- [WORK INSTRUCTIONS]: Repeat, exactly, the run of lines that opens with the line containing "3. More parts follow." and closes with the line containing "boxed(-10.2, 1.6, BY", and leave all other lines out.

- [RECORDS FOR THE TASK]:
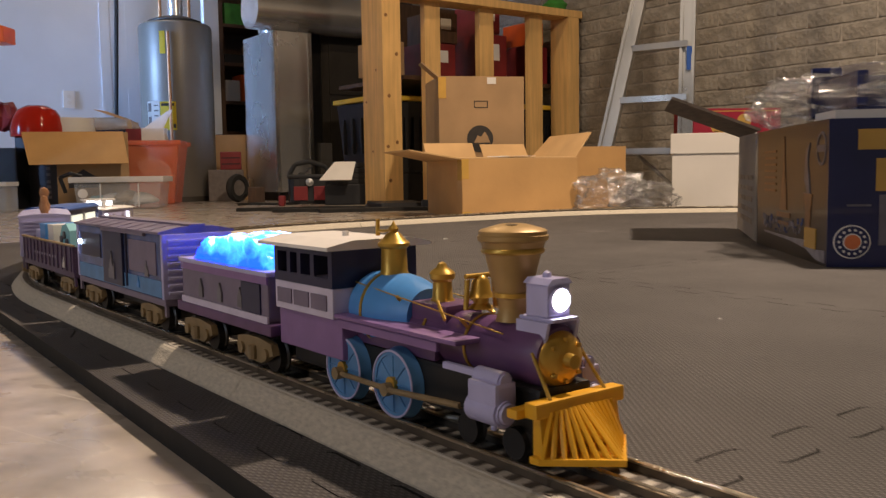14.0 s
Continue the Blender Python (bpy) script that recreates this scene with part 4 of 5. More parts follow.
# ---- the train: x forward, z = 0 on the rail tops ----
def spoked_wheel(parent, x, y, r, mat, tread=0.006, spokes=8):
    sy = 1 if y > 0 else -1
    w = part("wheel", lathe([(0, -0.0006), (r * 0.84, -0.0006), (r * 0.84, 0.0), (r, 0.0), (r, -tread * 0.5), (r * 1.06, -tread), (0, -tread)], 32, m=pose(x, y, r, -90 * sy)), mat, parent, smooth=True)
    part("tyre_ring", lathe([(r * 0.93, 0.0), (r * 0.94, 0.0006), (r * 0.985, 0.0006), (r, 0.0), (r * 0.93, 0)], 32, m=pose(x, y, r, -90 * sy)), M["lilac"], w, "pale wheel rim", True)
    for i in range(spokes):
        a = 2 * math.pi * i / spokes
        part("spoke", bar((x + 0.003 * math.cos(a), y - 0.0004 * sy, r + 0.003 * math.sin(a)), (x + r * 0.84 * math.cos(a), y - 0.0004 * sy, r + r * 0.84 * math.sin(a)), 0.0005, 6), mat, w)
    part("hub", rod("y", (x, y, r), 0.0038, 0.003, 14), M["brass"], w, smooth=True)
    return w


def truck(parent, x):
    t = part("truck", box(x - 0.022, x + 0.022, -0.010, 0.010, 0.009, 0.018, 0.002), M["wheel_steel"], parent)
    for sy in (-1, 1):
        part("side_frame", prism([(x - 0.024, 0.011), (x - 0.022, 0.017), (x - 0.008, 0.019), (x + 0.008, 0.019), (x + 0.022, 0.017), (x + 0.024, 0.011), (x + 0.016, 0.008), (x + 0.009, 0.0045), (x - 0.009, 0.0045), (x - 0.016, 0.008)],
                                  sy * 0.0215 - 0.0022, sy * 0.0215 + 0.0022), M["truck"], t, "tan cast side frame")
        for dx in (-0.016, 0.016):
            part("axle_box", rod("y", (x + dx, sy * 0.0235, 0.0105), 0.0035, 0.004, 12), M["truck"], t)
        part("spring", rod("z", (x, sy * 0.0245, 0.010), 0.003, 0.008, 10), M["truck"], t)
    for dx in (-0.016, 0.016):
        part("wheelset", lathe([(0.002, -0.0195), (0.0095, -0.0195), (0.0095, -0.0155), (0.0108, -0.0145), (0.0108, -0.0135), (0.002, -0.013), (0.002, 0.013), (0.0108, 0.0135), (0.0108, 0.0145), (0.0095, 0.0155), (0.0095, 0.0195), (0.002, 0.0195)],
                                20, m=pose(x + dx, 0, 0.0095, 90)), M["wheel_steel"], t, smooth=True)
    return t


def coupler(parent, x, d):
    c = part("coupler", box(min(x, x + d * 0.014), max(x, x + d * 0.014), -0.003, 0.003, 0.012, 0.017, 0.001), M["wheel_steel"], parent)
    part("knuckle", rod("z", (x + d * 0.016, 0.002, 0.0145), 0.0045, 0.009, 12), M["wheel_steel"], c)


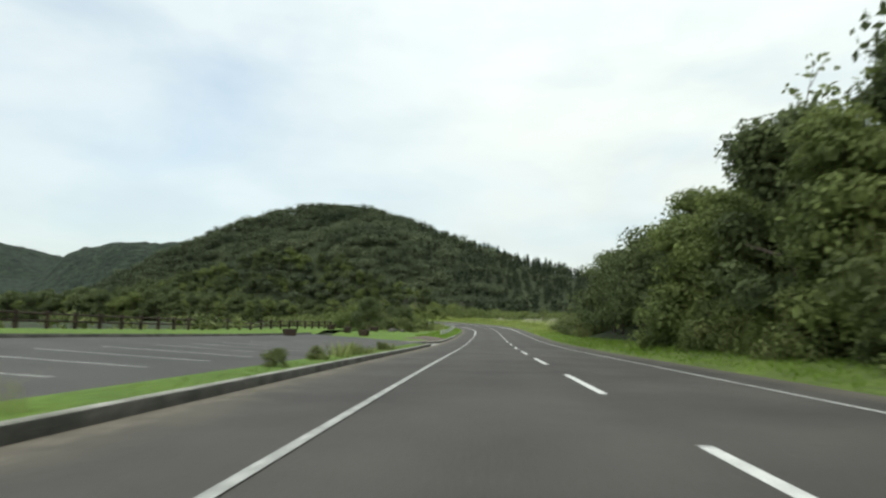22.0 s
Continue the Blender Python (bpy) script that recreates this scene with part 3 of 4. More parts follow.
def ridge_woods():
    places = []
    for s in np.arange(-50, 552, 4.6):
        for u in (12.5, 15, 17.8, 20.5, 25, 30, 36, 43, 51):
            if ridge(s) < 0.15:
                continue
            p = spot(s + rng.normal(0, 1.5), u + rng.normal(0, 1.3))
            places.append((p.x, p.y, p.z, 0, 0))
    places = np.array(places)
    z, s, u = land(places[:, 0], places[:, 1])
    steep = (s > 284) & (s < 352) & (u > 11.6)
    keep = (u > 18) | steep
    tall = rng.uniform(5.5, 9.0, len(z)) * np.clip(stature(s), 0.6, 1.8) * np.where(u > 18, 1.0, 0.62)
    out = np.c_[places[:, 0], places[:, 1], z - 0.3, tall, 2.0 + 2.2 * rng.random(len(z)) ** 1.4][keep]
    forest("hillside_woods", "dense dark green evergreen woods on the ridge", out, "leaf", 260, 0.48)


ridge_woods()


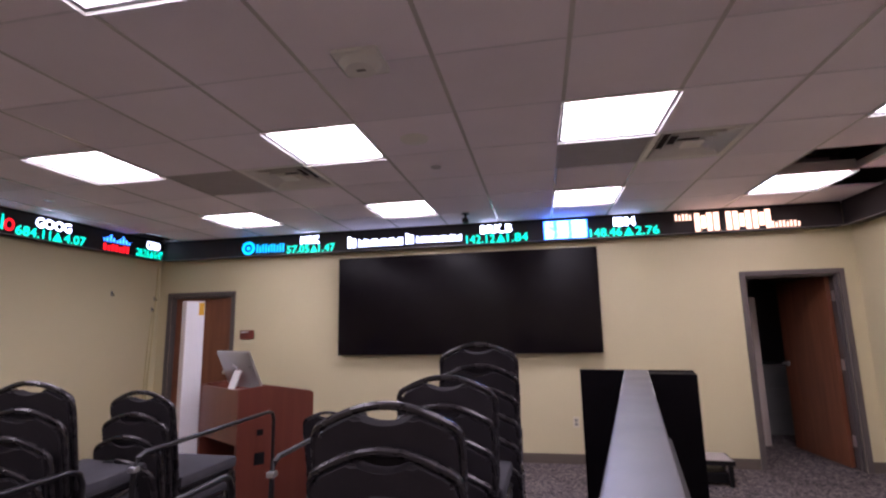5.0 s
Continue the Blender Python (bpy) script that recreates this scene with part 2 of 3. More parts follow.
# floor: room and the rooms behind the doors
structure("floor", boxed(-10.2, 1.6, BY - 0.2, 3.4, -0.12, 0.0), M_CARPET, "dark grey speckled loop-pile carpet", "floor")

# openings in the back wall: right door and left door
RD0, RD1, LD0, LD1, DH = -1.091, -0.189, -8.180, -7.270, 1.988
bm = bmesh.new()
for x0, x1, z0, z1 in ((LX - 0.15, LD0, 0, 3.3), (LD0, LD1, DH, 3.3), (LD1, RD0, 0, 3.3), (RD0, RD1, DH, 3.3), (RD1, RX + 0.15, 0, 3.3)):
    box(bm, x0, x1, 0.0, 0.15, z0, z1)
structure("wall_north", bm, M_WALL, "smooth beige painted wall with two door openings", "wall")
structure("wall_east", boxed(RX, RX + 0.15, BY - 0.15, 0, 0, 3.3), M_WALL, "smooth beige painted wall", "wall")
structure("wall_west", boxed(LX - 0.15, LX, BY - 0.15, 0, 0, 3.3), M_WALL, "smooth beige painted wall", "wall")
structure("wall_south", boxed(LX, RX, BY - 0.15, BY, 0, 3.3), M_WALL, "smooth beige painted wall", "wall")
structure("roof_slab", boxed(LX - 0.15, RX + 0.15, BY - 0.15, 0.15, 3.3, 3.42), M_PLENUM, "slab above the hung ceiling, its shade put into the colour", "ceiling")
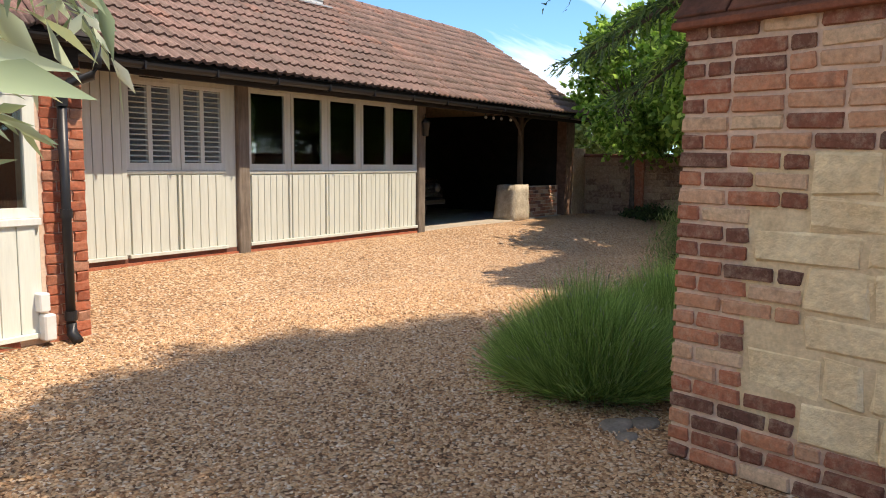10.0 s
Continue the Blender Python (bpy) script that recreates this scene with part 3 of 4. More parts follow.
# brick pier at the barn's end
pier = box("brick_pier", 7.93, 8.3, AY - 0.002, AY + 0.3, -0.2, 2.0, M_MORTAR, barn, 0)
RED = brick_set(M_BRICK_RED)
for c in range(26):
    z = 0.0 + c * 0.078
    if c % 2:
        run = [("stretcher", 8.19), ("header", 8.018)]
    else:
        run = [("header", 8.247), ("stretcher", 8.075)]
    for nm, x in run:
        link_mesh("brick", RED[nm][(c * 3) % 4], None, pier, m=pose(x, AY + 0.008, z + 0.0325))
for i in range(56):
    x = -4.6 + i * 0.2225
    if x < 7.85:
        link_mesh("brick", RED["stretcher"][i % 4], None, pier.parent, m=pose(x, AY, 0.035))

# downpipe with its swan neck, and the white box beside it
dp = thing("downpipe", (0, 0, 0), "black plastic downpipe with swan neck at the brick corner", "downpipe")
tube("pipe", [(8.1, 12.07, 1.88), (8.1, 12.07, 0.10)], 0.036, M_BLACK, dp, 12)
tube("swan_neck", [(8.32, 11.95, 2.24), (8.32, 11.95, 2.10), (8.29, 11.97, 2.03), (8.16, 12.04, 1.97), (8.11, 12.07, 1.92), (8.1, 12.07, 1.82)], 0.036, M_BLACK, dp, 12)
tube("shoe", [(8.1, 12.07, 0.16), (8.1, 12.06, 0.08), (8.1, 11.98, 0.03)], [0.04, 0.042, 0.04], M_BLACK, dp, 12)
for z in (1.83, 1.0, 0.22):
    bm = bmesh.new()
    add_tube(bm, [(8.1, 12.07, z - 0.035), (8.1, 12.07, z + 0.035)], 0.045, 18)
    part("collar", bm, M_BLACK, dp)
wb = thing("socket_box", (0, 0, 0), "small white outdoor socket box with cable on the brick", "socket box")
box("body", 7.86, 7.94, 12.05, 12.14, 0.28, 0.42, M_WHITE, wb, 0.01)
box("flap", 7.88, 7.97, 12.03, 12.13, 0.06, 0.26, M_WHITE, wb, 0.012)

# television aerial on the gable
aer = thing("aerial", (0, 0, 0), "thin grey television aerial on the barn gable", "aerial")
tube("mast", [(8.36, 14.4, 4.6), (8.36, 14.4, 6.3)], 0.018, M_LEAD, aer)
tube("boom", [(8.05, 14.4, 5.65), (8.75, 14.4, 5.62)], 0.01, M_LEAD, aer, 6)
for k in range(7):
    tube("element", [(8.08 + k * 0.1, 14.2, 5.65), (8.08 + k * 0.1, 14.6, 5.65)], 0.005, M_LEAD, aer, 5)

# ---- the long shed with the open bay ----
WY, WZ = 14.0, 0.28
W_EAVE, W_RIDGE = (13.46, 2.44), (16.5, 4.42)
shed = thing("shed", label="long open-fronted shed, grey-green boarding under clay tiles", category="building")
WP = WZ + 0.05                  # panels stand on a low brick plinth
box("plinth", 8.32, 11.36, WY - 0.012, WY + 0.06, WZ - 0.15, WP - 0.002, M_COPING, shed, 0.004)
box("plinth", 11.57, 15.12, WY - 0.012, WY + 0.06, WZ - 0.15, WP - 0.002, M_COPING, shed, 0.004)
box("wall_panel", 8.32, 9.80, WY + 0.001, WY + 0.06, WP, 2.36, M_PAINT_W, shed, 0)
sp = box("wall_panel", 8.32, 9.82, WY + 0.02, WY + 0.05, WP, 2.34, M_PAINT_W, shed, 0)
board_run(sp, 8.32, 9.82, WY, WP + 0.04, 2.34, M_PAINT_W, 0.118, 0.1115)
box("drip_board", 8.32, 9.82, WY - 0.05, WY - 0.001, WP, WP + 0.04, M_PAINT_W, shed, 0.004)
box("batten", 9.80, 9.86, WY - 0.03, WY, WP + 0.04, 2.34, M_PAINT_W, shed, 0.003)
bay(shed, 9.86, 11.20, WY, WP, 1.25, 2.26, 2.34, ("louvre", "louvre"), M_PAINT_W, (), True)
box("wall_panel", 11.2, 11.37, WY - 0.004, WY + 0.05, WP, 2.34, M_PAINT_W, shed, 0.003)
bay(shed, 11.56, 15.12, WY, WP, 1.24, 2.29, 2.34, ("pane",) * 5, M_PAINT_W)
box("plinth", 8.32, 15.3, WY - 0.03, WY + 0.3, -0.1, WZ - 0.002, M_BRICK_RED, shed, 0)
for x in (11.46, 15.22):
    box("post", x - 0.09, x + 0.09, WY - 0.06, WY + 0.12, 0.15, 2.42, M_POST_W, shed, 0.012, "weathered brown-grey oak post")
box("wall_plate", 8.32, 20.9, WY - 0.05, WY + 0.15, 2.342, 2.56, M_BEAM, shed, 0.01)
box("fascia", 8.32, 20.95, 13.50, 13.54, 2.26, 2.42, M_BEAM, shed, 0.005)
gutter("gutter", 8.42, 20.95, 13.435, 2.375, shed, 0.062)
gable_prism("roof_deck", 8.32, 20.92, [(13.50, 2.44), W_RIDGE, (19.54, 2.44), (19.5, 2.38), (16.5, 4.33), (13.54, 2.38)], M_BEAM, shed)
box("rear_wall", 8.32, 21.0, 18.9, 19.1, -0.2, 2.7, M_SHED_SHADE, shed, 0)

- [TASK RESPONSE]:
Continue the Blender Python (bpy) script that recreates this scene with part 2 of 3. More parts follow.
# floor: room and the rooms behind the doors
structure("floor", boxed(-10.2, 1.6, BY - 0.2, 3.4, -0.12, 0.0), M_CARPET, "dark grey speckled loop-pile carpet", "floor")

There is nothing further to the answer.